For a Brewers team that has made marked and marketable improvements this offseason, this was not only a cause for celebration but a call to action.
"We're going to do everything we can to bring another championship to Wisconsin," said reliever LaTroy Hawkins, who clearly got the memo.
Yep, they take this stuff seriously in Wisconsin. And now that the Packers have reclaimed the Lombardi Trophy, Wisconsinites can turn their attention to a vastly improved Brewers team due to report to Spring Training camp in Maryvale, Ariz., next week.
Outfielder Ryan Braun, a buddy of Packers quarterback Aaron Rodgers, said before the Super Bowl that he can feel the anticipation building for the Brew Crew, now that the rotation has been improved.
"There's definitely a buzz around the Packers," said Braun, "but there's a buzz around this baseball team, too. People are genuinely excited, probably more so than they've been in years. The last time I can remember anything like this happening was when we traded for CC [Sabathia in 2008], but that was such a short period of time. This is more of a prolonged period of buzz for the players, too. We all stay in touch, and everybody is really excited to get started."
Brewers principal owner Mark Attanasio is a born-and-bred New Yorker who would have been in a precarious position, had his Jets beaten the Steelers in the AFC Championship and faced the Pack. He could safely root for the Packers in the Super Bowl and is hoping his ballclub can have the same kind of magical year that Green Bay had.
"New England had a terrific run with the Celtics and the Patriots and the Red Sox a couple of years ago," Attanasio noted. "So I hope we get some good Wisconsin karma now. Maybe the Packers will rub off on us."
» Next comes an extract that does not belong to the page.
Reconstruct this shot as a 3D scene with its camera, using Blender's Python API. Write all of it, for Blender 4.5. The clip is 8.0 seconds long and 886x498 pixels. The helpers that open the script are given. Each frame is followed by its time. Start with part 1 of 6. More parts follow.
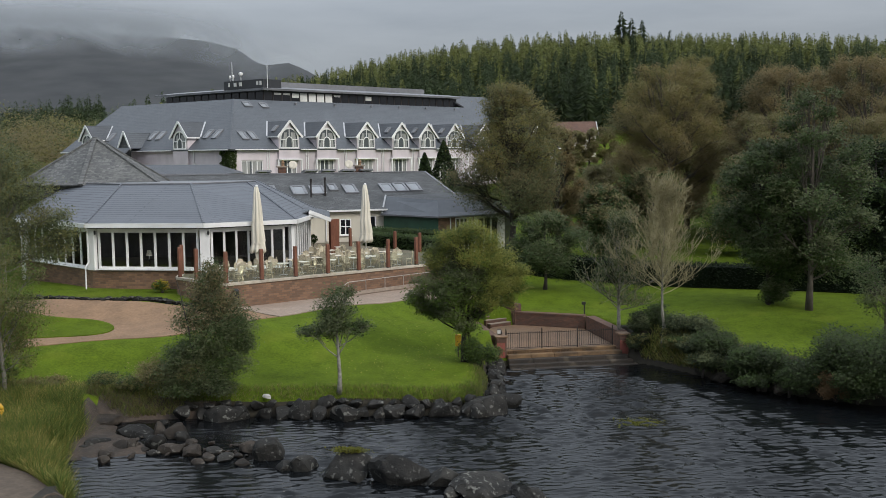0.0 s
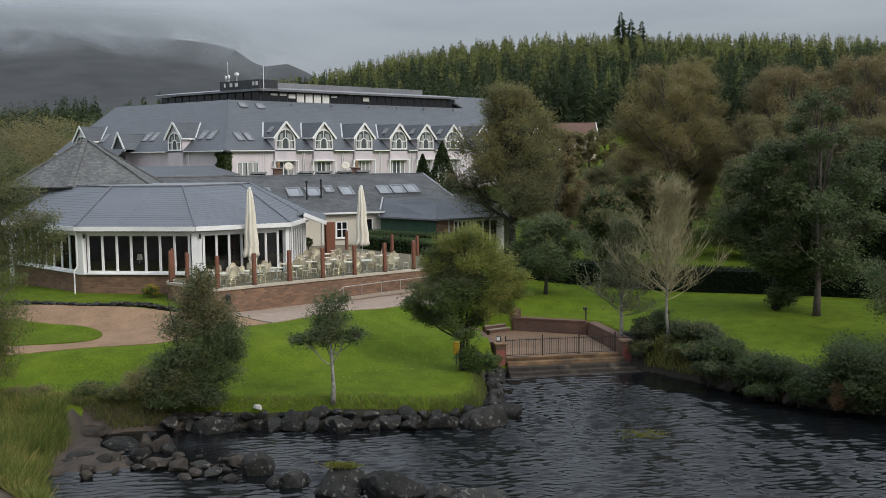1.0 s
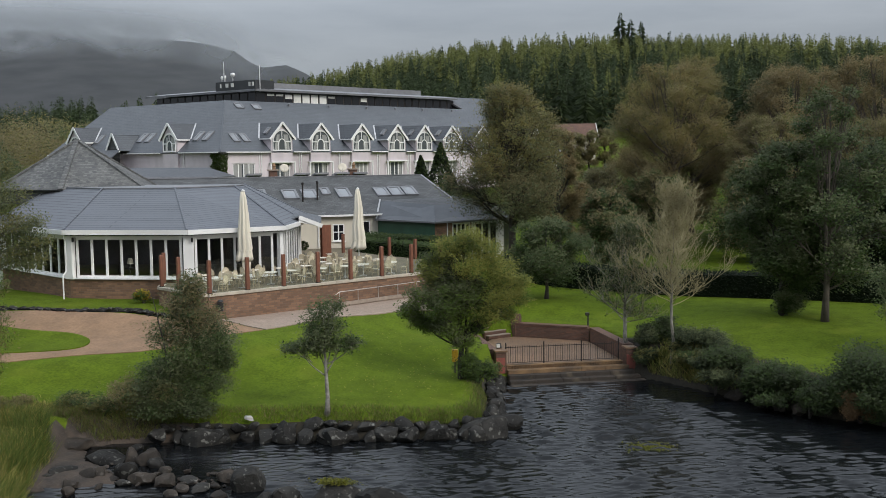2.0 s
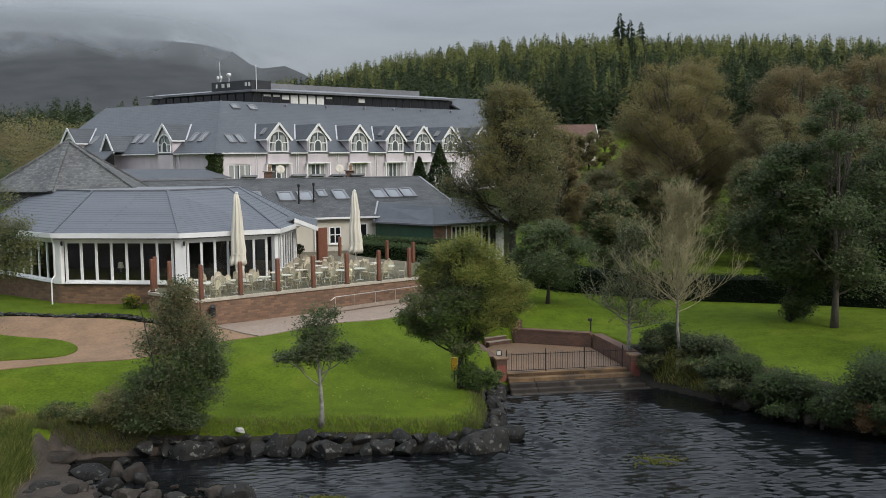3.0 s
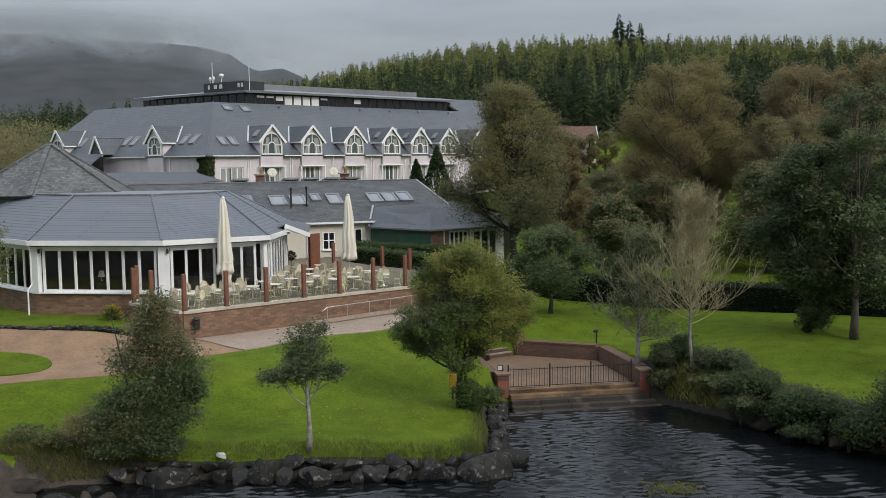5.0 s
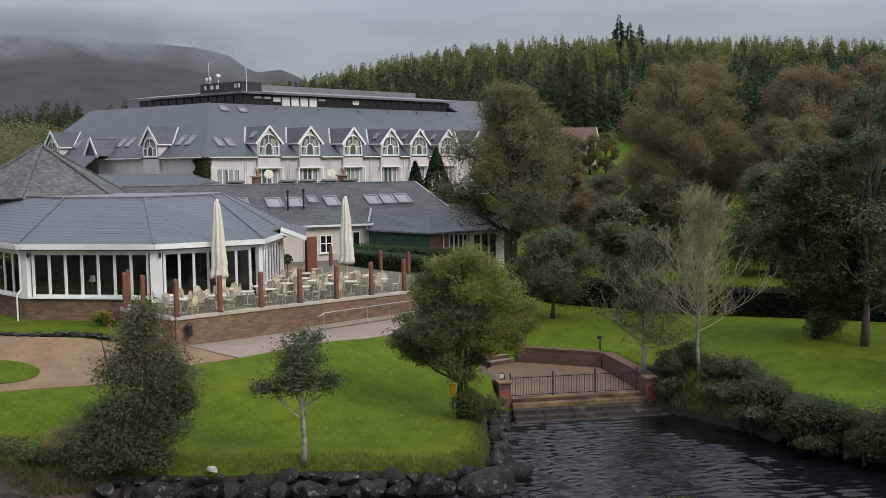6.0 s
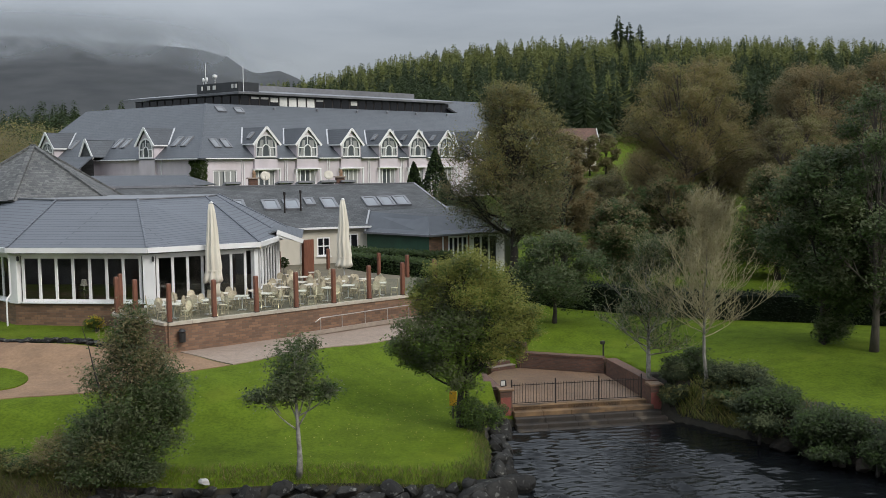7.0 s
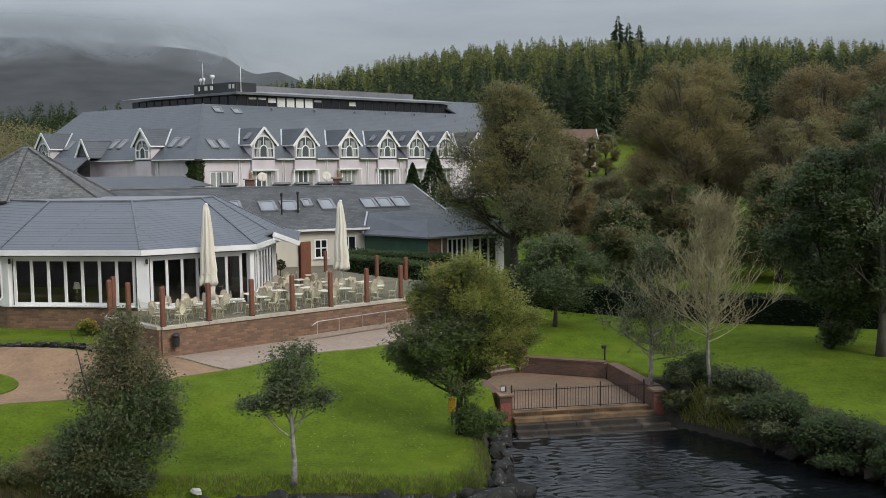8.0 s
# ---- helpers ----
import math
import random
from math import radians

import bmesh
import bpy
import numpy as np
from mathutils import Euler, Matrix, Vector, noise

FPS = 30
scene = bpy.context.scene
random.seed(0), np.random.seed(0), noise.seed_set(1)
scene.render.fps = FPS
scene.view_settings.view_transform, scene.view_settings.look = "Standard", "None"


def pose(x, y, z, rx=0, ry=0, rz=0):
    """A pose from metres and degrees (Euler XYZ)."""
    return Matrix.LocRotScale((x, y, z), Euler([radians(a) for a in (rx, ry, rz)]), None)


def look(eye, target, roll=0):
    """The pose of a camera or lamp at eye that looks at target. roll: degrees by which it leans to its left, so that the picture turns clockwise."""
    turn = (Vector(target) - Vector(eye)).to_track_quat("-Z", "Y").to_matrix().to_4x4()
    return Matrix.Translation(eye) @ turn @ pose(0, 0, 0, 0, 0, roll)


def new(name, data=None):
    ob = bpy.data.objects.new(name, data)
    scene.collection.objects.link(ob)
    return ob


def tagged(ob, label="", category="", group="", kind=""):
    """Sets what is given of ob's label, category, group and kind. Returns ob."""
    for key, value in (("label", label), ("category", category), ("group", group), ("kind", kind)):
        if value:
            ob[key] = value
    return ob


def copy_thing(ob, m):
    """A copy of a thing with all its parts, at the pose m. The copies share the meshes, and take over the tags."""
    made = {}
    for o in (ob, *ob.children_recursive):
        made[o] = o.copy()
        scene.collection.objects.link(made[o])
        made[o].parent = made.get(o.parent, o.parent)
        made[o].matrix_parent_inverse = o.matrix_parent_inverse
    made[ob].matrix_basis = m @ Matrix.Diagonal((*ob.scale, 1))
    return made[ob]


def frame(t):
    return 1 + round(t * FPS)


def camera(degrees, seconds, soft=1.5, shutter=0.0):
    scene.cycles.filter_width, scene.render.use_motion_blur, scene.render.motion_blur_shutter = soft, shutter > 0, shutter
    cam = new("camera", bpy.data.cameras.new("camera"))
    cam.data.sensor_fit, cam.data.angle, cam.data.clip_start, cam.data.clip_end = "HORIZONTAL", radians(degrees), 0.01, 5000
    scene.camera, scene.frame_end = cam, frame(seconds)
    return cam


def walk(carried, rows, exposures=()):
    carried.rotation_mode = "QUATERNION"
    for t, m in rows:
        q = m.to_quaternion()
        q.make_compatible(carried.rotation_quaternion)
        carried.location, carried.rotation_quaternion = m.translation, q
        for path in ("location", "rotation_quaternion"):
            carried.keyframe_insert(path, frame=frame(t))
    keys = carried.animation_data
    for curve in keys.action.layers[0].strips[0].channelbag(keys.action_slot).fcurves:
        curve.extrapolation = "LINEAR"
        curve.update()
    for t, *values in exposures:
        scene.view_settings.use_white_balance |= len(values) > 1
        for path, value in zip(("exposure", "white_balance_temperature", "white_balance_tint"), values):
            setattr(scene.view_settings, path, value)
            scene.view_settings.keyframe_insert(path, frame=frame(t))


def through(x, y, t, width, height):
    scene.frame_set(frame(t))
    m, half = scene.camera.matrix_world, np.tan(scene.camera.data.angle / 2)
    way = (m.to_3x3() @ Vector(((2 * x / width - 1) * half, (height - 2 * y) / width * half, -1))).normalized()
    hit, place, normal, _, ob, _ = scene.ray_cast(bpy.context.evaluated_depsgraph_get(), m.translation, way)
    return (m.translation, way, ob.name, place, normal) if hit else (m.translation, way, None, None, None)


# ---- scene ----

The Packers proved that a championship is a team effort, as Brewers third baseman Casey McGehee said.
"This was one of my favorite Super Bowls I have ever seen," McGehee wrote in an e-mail. "I thought it was so fitting that the Packers were able to overcome more injuries in this game just like they did throughout the course of the season. I could not help but think of how that team represents the Wisconsin sports fan -- hard working and blue collar all the way."
Injuries to Charles Woodson and Donald Driver threatened to derail the Pack, but others stepped up.
"It is nice to see some guys that don't get much publicity, like Jordy Nelson, step up on such a big stage," McGehee wrote. "I can't imagine what it must be like in the state of Wisconsin right now. I hope that the party continues all the way up to Opening Day. Now, I am just looking forward to the start of Spring Training so we can get ready to keep the excitement rolling. Maybe just maybe Aaron will let us borrow that belt for a little while."
You didn't have to have a rooting interest like McGehee did to enjoy the Super Bowl. Heck, you could have been merely a casual fan like Alex Rodriguez, who was in attendance at Cowboys Stadium. We might have gotten comment from A-Rod, but, last we saw, he had a mouthful of popcorn fed to him by Cameron Diaz.
While there was joy in A-Rod's suite and the land of cheese, there was sorrow in the land of steel. The Steelers were vying for their record seventh Super Bowl title, but couldn't put together a game-winning drive in the final minutes.
That was a bummer for all Steelers fans, including Pirates second baseman Neil Walker, who knew he was tempting the hand of fate when he opted not to attend Super Bowl XLV.
A native of Pittsburgh and, ergo, a lifelong Steelers fan, Walker was in attendance for Super Bowl XL, when the Steelers beat the Seahawks in Detroit, and Super Bowl XLIII, when they took down the Cardinals in Tampa, Fla.
An opportunity presented itself, through teammate Joel Hanrahan, for Walker to attend Sunday night's showdown with the NFL champion Packers, but Walker had to turn it down. He had a good reason for bucking tradition, though, as a close childhood friend was getting married on Saturday and Walker didn't want to miss the wedding.
So, in the wake of a loss, did Walker still feel he made the right decision?
"I was feeling a little guilty inside," he said. "But what will be, will be. I might have had a little hand in the loss, going against the grain. But I got to go to a great wedding, a very close friend's wedding."
Walker watched the game with some close friends and family in Wexford, Pa., just north of Pittsburgh. And family support was helpful after a difficult loss.
"It's pretty disappointing," Walker said. "But [the Steelers] fought to the very end. They kind of shot themselves in the foot. They were able to overcome the first two turnovers. That last fumble was the backbreaker. They fought, they played Steeler football, it just wasn't meant to be."
No, this was the year of the Packers. And who knows? Maybe it'll be the year of the Brewers, too.